Die restriktiven Testregeln könnten schon für die kommende Saison geändert werden. Aufgrund der Wirtschaftskrise im Jahr 2008 wurden praktisch alle Testfahrten, abgesehen von den offiziellen Gruppentests vor der Saison und an einigen Montagen nach einem Grand Prix, komplett gestrichen. Für die neuen 1.000er-Motorräder wurden bereits acht zusätzliche Testtage mit den Werksfahrern erlaubt. Im kommenden Jahr sollen die Werkspiloten dann wieder testen können, wie oft sie wollen. Die einzige Beschränkung liegt bei den Reifen. Bridgestone wird pro Jahr 120 Sätze liefen, mit denen getestet werden kann.
Die Testbeschränkung wurde eingeführt, um die Kosten zu senken. Das ist aber nicht geschehen, sondern eher das Gegenteil ist eingetreten, wie Dorna-Boss Carmelo Ezpeleta gegenüber dem ‚Corriere dello Sport‘ bestätigt hat. Die aktuellen MotoGP-Fahrer dürfen nur eine limitierte Anzahl an Testtagen absolvieren, aber den Werken steht es völlig frei, wo und wie lange sie testen. Bridgestone stellt pro Jahr 240 Reifen zur Verfügung. Bis sie aufgebraucht sind, darf nach Lust und Laune gefahren werden.
Es wurde also nach wie vor munter getestet, doch statt Valentino Rossi drehte Testfahrer Franco Battaini seine Runden auf der Ducati, oder statt Jorge Lorenzo stieg Katsuyuki Nakasuga auf die Yamaha M1. Das Problem dabei ist, dass die Testfahrer langsamer als die Stammpiloten sind. Wenn man neue Teile testen will, muss das Motorrad konstant am Limit bewegt werden, um Fortschritte zu finden. Das Feedback der Testfahrer ist nicht von gleicher Qualität, was die Testfahrten unproduktiv machte.
Das ist ein Grund, warum wieder die Stammpiloten die Testfahrten mit den neuen 1.000ern bestreiten sollen. Ein weiterer Faktor ist die katastrophale Saison von Ducati und Rossi.
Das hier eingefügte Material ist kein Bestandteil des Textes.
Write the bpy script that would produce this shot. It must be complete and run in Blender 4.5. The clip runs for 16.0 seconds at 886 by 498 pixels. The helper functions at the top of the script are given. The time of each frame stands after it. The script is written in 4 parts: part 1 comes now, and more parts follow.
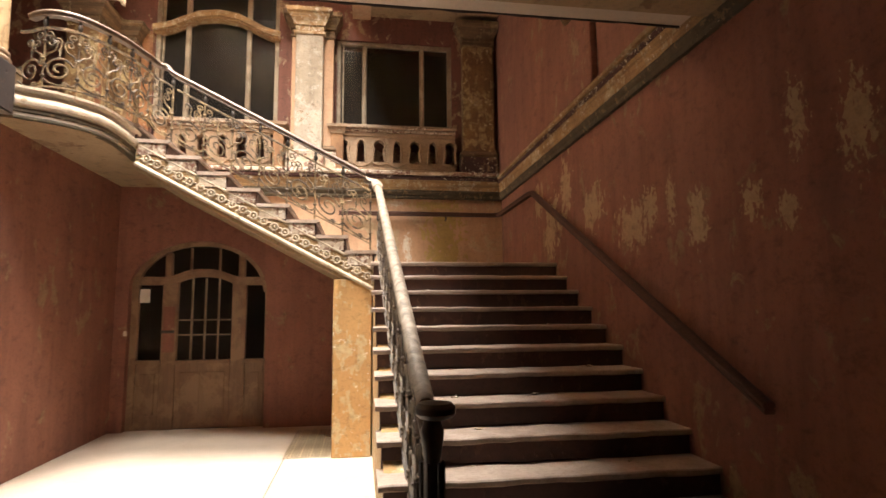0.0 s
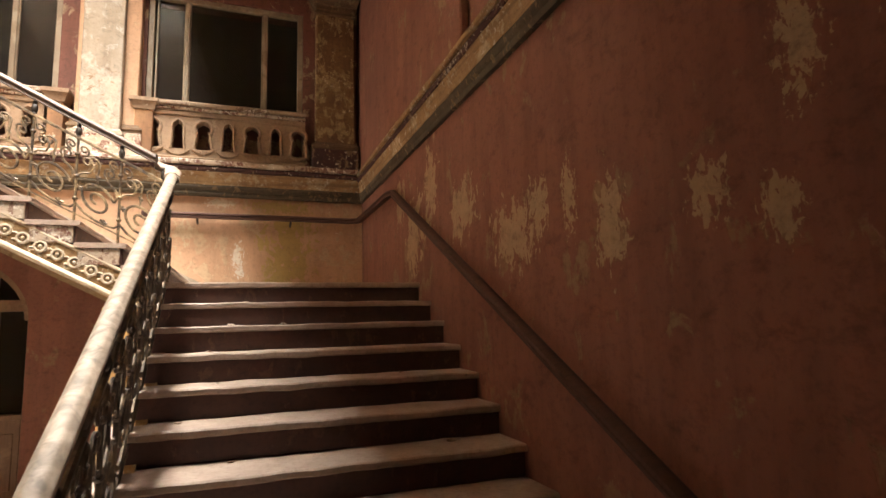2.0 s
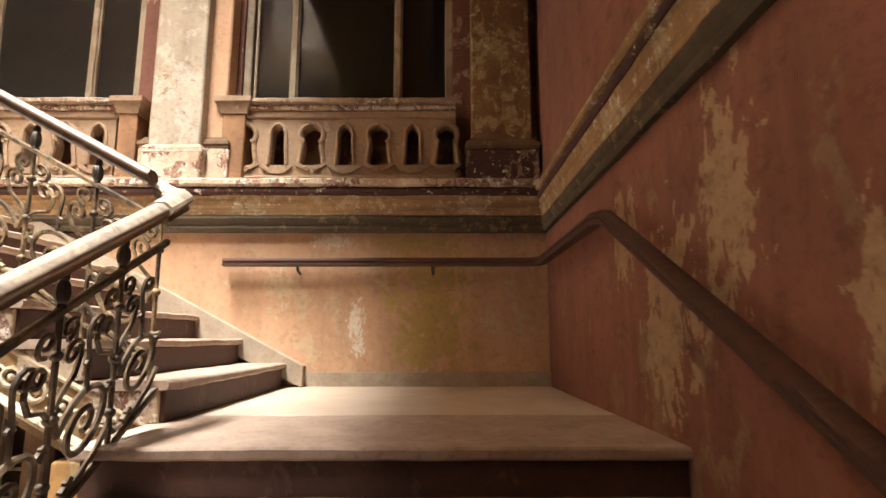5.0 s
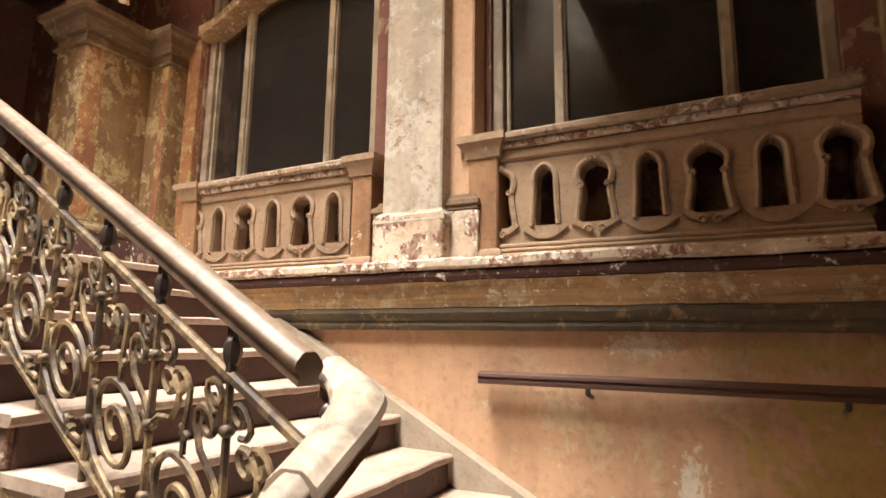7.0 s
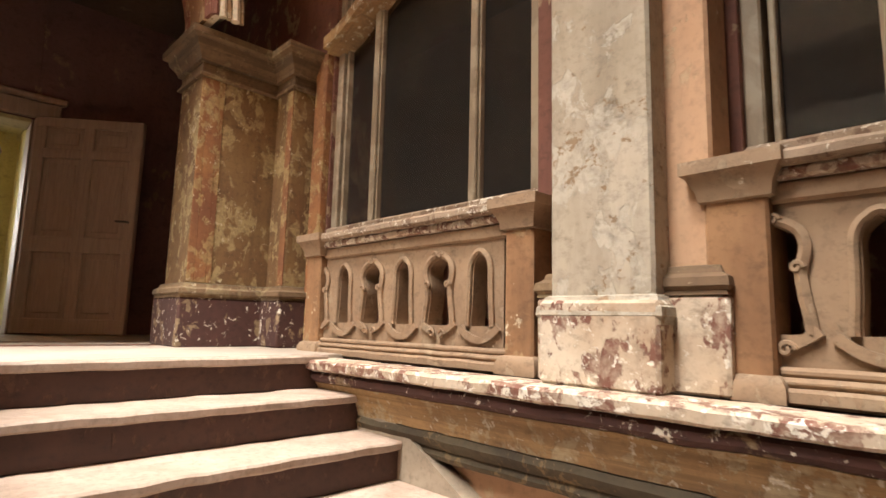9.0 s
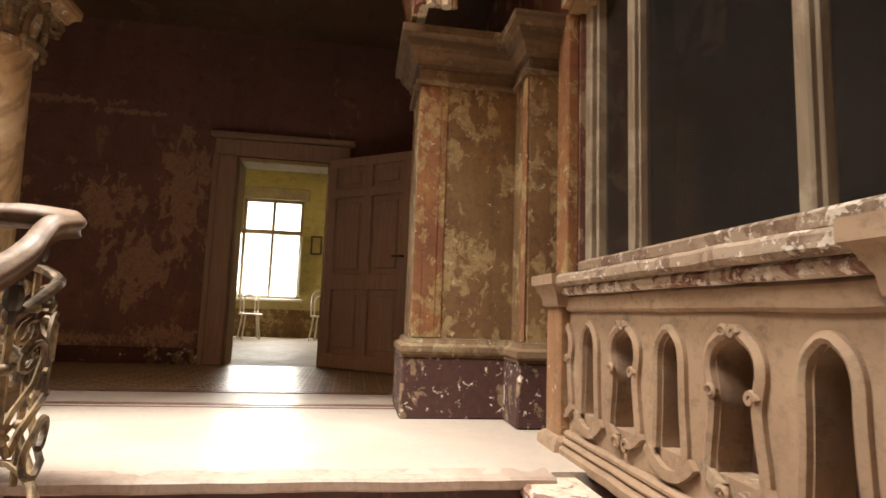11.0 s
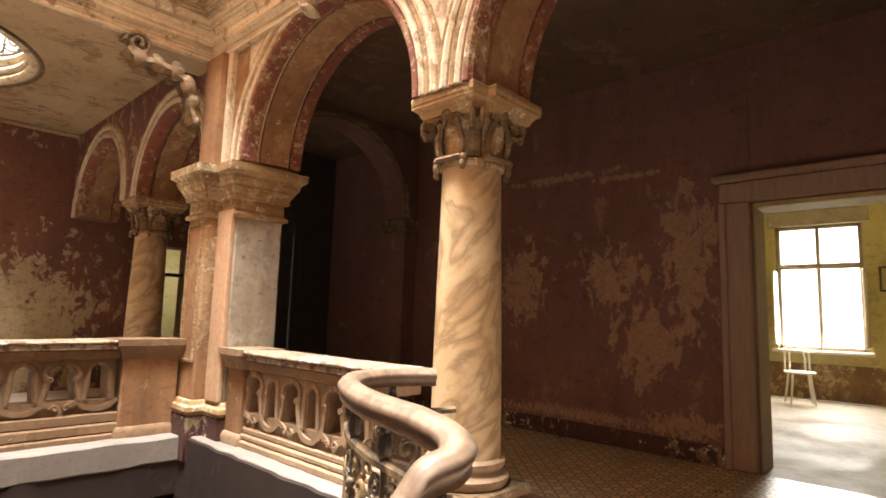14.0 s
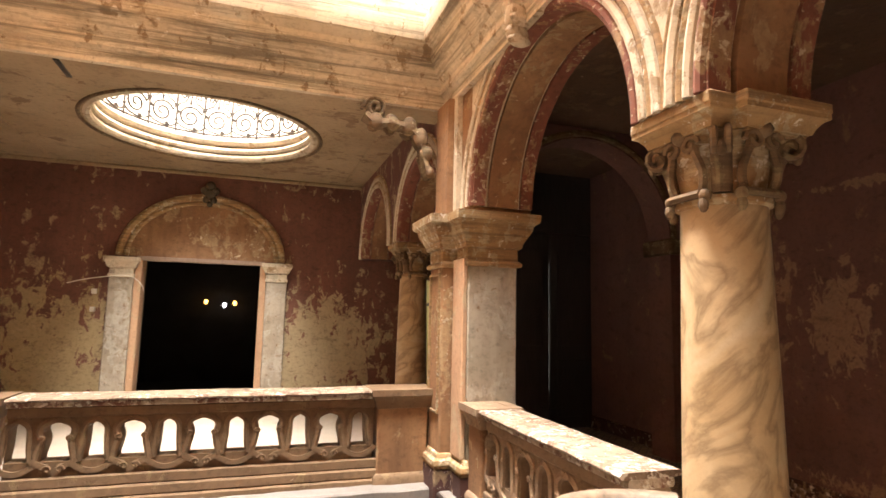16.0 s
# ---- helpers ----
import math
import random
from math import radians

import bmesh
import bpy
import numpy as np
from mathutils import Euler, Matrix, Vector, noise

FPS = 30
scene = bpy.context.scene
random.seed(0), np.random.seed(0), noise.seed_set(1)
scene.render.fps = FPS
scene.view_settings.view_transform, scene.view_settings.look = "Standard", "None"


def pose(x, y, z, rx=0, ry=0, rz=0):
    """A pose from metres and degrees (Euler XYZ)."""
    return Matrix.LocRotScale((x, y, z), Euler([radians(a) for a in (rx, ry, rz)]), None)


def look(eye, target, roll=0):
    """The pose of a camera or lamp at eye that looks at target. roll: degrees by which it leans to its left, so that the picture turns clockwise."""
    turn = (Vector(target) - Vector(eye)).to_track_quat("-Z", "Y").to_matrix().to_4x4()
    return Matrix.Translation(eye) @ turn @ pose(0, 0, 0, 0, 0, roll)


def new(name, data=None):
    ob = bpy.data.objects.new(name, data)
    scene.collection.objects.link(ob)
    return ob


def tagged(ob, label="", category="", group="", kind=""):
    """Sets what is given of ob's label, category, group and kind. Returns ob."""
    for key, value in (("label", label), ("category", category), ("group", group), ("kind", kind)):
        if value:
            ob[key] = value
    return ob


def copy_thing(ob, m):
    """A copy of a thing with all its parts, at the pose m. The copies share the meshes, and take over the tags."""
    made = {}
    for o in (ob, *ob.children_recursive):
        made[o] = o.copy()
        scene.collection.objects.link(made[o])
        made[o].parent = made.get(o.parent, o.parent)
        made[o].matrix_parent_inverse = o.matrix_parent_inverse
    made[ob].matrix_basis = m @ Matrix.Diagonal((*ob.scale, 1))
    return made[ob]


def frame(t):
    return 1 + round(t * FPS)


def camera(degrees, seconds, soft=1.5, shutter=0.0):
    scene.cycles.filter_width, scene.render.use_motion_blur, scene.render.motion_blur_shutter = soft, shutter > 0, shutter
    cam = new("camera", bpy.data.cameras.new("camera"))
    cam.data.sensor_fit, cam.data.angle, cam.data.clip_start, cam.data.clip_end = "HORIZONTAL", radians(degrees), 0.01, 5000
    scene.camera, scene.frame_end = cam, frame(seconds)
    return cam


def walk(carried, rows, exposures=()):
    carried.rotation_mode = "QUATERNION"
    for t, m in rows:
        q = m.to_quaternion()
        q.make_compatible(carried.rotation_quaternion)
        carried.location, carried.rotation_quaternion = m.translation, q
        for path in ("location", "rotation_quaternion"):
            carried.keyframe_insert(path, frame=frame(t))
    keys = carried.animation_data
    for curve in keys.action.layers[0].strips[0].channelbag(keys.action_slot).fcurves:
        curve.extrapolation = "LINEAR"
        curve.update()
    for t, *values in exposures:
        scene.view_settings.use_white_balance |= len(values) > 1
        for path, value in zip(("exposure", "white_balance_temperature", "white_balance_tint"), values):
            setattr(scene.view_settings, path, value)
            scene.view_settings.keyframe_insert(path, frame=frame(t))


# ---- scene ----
cam = camera(77.14, 16.0, soft=1.5, shutter=0.2)
# seconds, x, y, z, yaw, pitch, roll
ROWS = [
    (0.0, 0.224, -0.024, 1.611, -8.37, 6.45, 0.47),
    (0.5, 0.399, 0.235, 1.629, -14.26, 6.67, 0.75),
    (1.0, 0.618, 0.583, 1.639, -17.94, 6.76, 1.08),
    (1.5, 0.813, 0.996, 1.694, -18.94, 6.68, 1.44),
    (2.0, 0.986, 1.428, 1.827, -19.83, 7.33, 1.41),
    (2.5, 1.204, 1.859, 1.930, -20.00, 7.48, 1.44),
    (3.0, 1.402, 2.378, 1.989, -19.61, 7.62, 1.77),
    (3.2, 1.479, 2.586, 2.020, -19.14, 7.65, 1.84),
    (5.3, 1.616, 4.434, 2.663, 4.52, 9.23, -0.12),
    (5.5, 1.571, 4.615, 2.750, 7.62, 9.25, -0.13),
    (6.0, 1.443, 4.944, 2.966, 13.84, 9.24, -0.38),
    (6.5, 1.278, 5.269, 3.141, 20.68, 9.17, -0.72),
    (7.0, 1.129, 5.662, 3.351, 27.09, 9.15, -0.77),
    (7.5, 0.954, 6.001, 3.540, 32.27, 8.85, -1.01),
    (8.0, 0.802, 6.315, 3.721, 36.09, 8.61, -1.03),
    (8.5, 0.612, 6.538, 3.869, 40.68, 8.21, -1.11),
    (8.7, 0.556, 6.618, 3.931, 42.49, 8.02, -1.21),
    (10.8, -0.251, 7.742, 4.375, 78.06, 6.53, -2.03),
    (11.0, -0.344, 7.800, 4.398, 80.98, 6.69, -2.03),
    (11.5, -0.503, 7.859, 4.487, 90.31, 6.34, -1.84),
    (12.0, -0.694, 7.846, 4.604, 98.17, 6.28, -1.76),
    (12.5, -0.859, 7.844, 4.681, 105.86, 6.24, -1.82),
    (13.0, -1.025, 7.847, 4.762, 116.15, 6.37, -1.73),
    (13.5, -1.171, 7.783, 4.860, 124.85, 6.30, -1.83),
    (14.0, -1.263, 7.748, 4.947, 132.90, 6.85, -1.74),
    (14.5, -1.377, 7.736, 5.026, 141.05, 7.11, -1.61),
    (15.0, -1.516, 7.654, 5.100, 148.42, 6.98, -1.54),
    (15.5, -1.606, 7.599, 5.215, 154.81, 6.85, -1.42),
    (16.0, -1.770, 7.555, 5.289, 161.52, 6.73, -1.22),
]
EXPOSE = [(0.0, 0.04), (1.0, 0.14), (2.0, 0.10), (3.0, 0.06), (5.5, -0.08), (8.0, -0.55), (11.0, -0.85), (12.0, -0.75), (13.0, -0.25), (14.0, -0.2), (16.0, -0.25)]
walk(cam, [(t, pose(x, y, z, 90 + pitch, roll, yaw)) for t, x, y, z, yaw, pitch, roll in ROWS], EXPOSE)

# ---- light: an overcast sky over the open roof light of the stair hall ----
world = bpy.data.worlds.new("sky")
scene.world = world
world.use_nodes = True
wn = world.node_tree
sky = wn.nodes.new("ShaderNodeTexSky")
sky.sky_type, sky.sun_disc = "NISHITA", False
sky.sun_elevation, sky.sun_rotation = radians(48), radians(200)
wn.links.new(sky.outputs[0], wn.nodes["Background"].inputs[0])
wn.nodes["Background"].inputs[1].default_value = 0.1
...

Bereits früh wurde den Italienern klar, dass viel getan werden muss, und man sah das Jahr 2011 als Testsaison an. An einem Rennwochenende ist aber schlicht zu wenig Zeit, um neue Teile vernünftig zu testen und zu entwickeln.
Dazu kam der Umstand, dass sich die Teile der neuen GP12 mit dem stärkeren Motor nicht auf das Motorrad mit dem 800er-Triebwerk umlegen ließen. Im Endeffekt hat Ducati viel probiert, ist aber nicht nach vorne gekommen. Rossi hat schon im vergangenen Winter klargemacht, dass die Situation anders ist als bei seinem Wechsel von Honda zu Yamaha im Winter 2003/04. Damals drehte der neunfache Weltmeister vor dem ersten Saisonrennen tausende Testkilometer mit der M1.
In Valencia soll die Testbeschränkung der Stammfahrer aufgehoben werden. Dennoch soll das Reifenlimit bestehen bleiben. Laut Informationen von ‚MotoSprint‘ darf künftig ein Hersteller eine Strecke nominieren und dort unlimitiert mit den Stammpiloten testen – bis die Reifen ausgehen. Der Vorschlag für diese Änderung kam von den Herstellern selbst. Ducati hat sich dafür stark gemacht und wurde von Honda unterstützt.
Die Änderung wurde von der Grand-Prix-Kommission noch nicht bestätigt, man kann aber davon ausgehen, dass das demnächst der Fall sein wird. Die Dorna steht hinter diesen Plänen. Ezpeleta hat auf Phillip Island gegenüber dem ‚Corriere dello Sport‘ gesagt: „Wir sind der einzige Sport, bei dem die Athleten nicht trainieren und sich nicht verbessern können.“
Ezpeletas Zustimmung verwundert, denn er sieht die Zukunft der MotoGP in den Claiming-Rule-Teams und der Kosteneffizienz. Es könnte aber auch ein taktisches Manöver sein: Man erfüllt den Herstellern einen Wunsch, bevor es zur Konfrontation mit Ezpeleta und den CR-Teams kommt.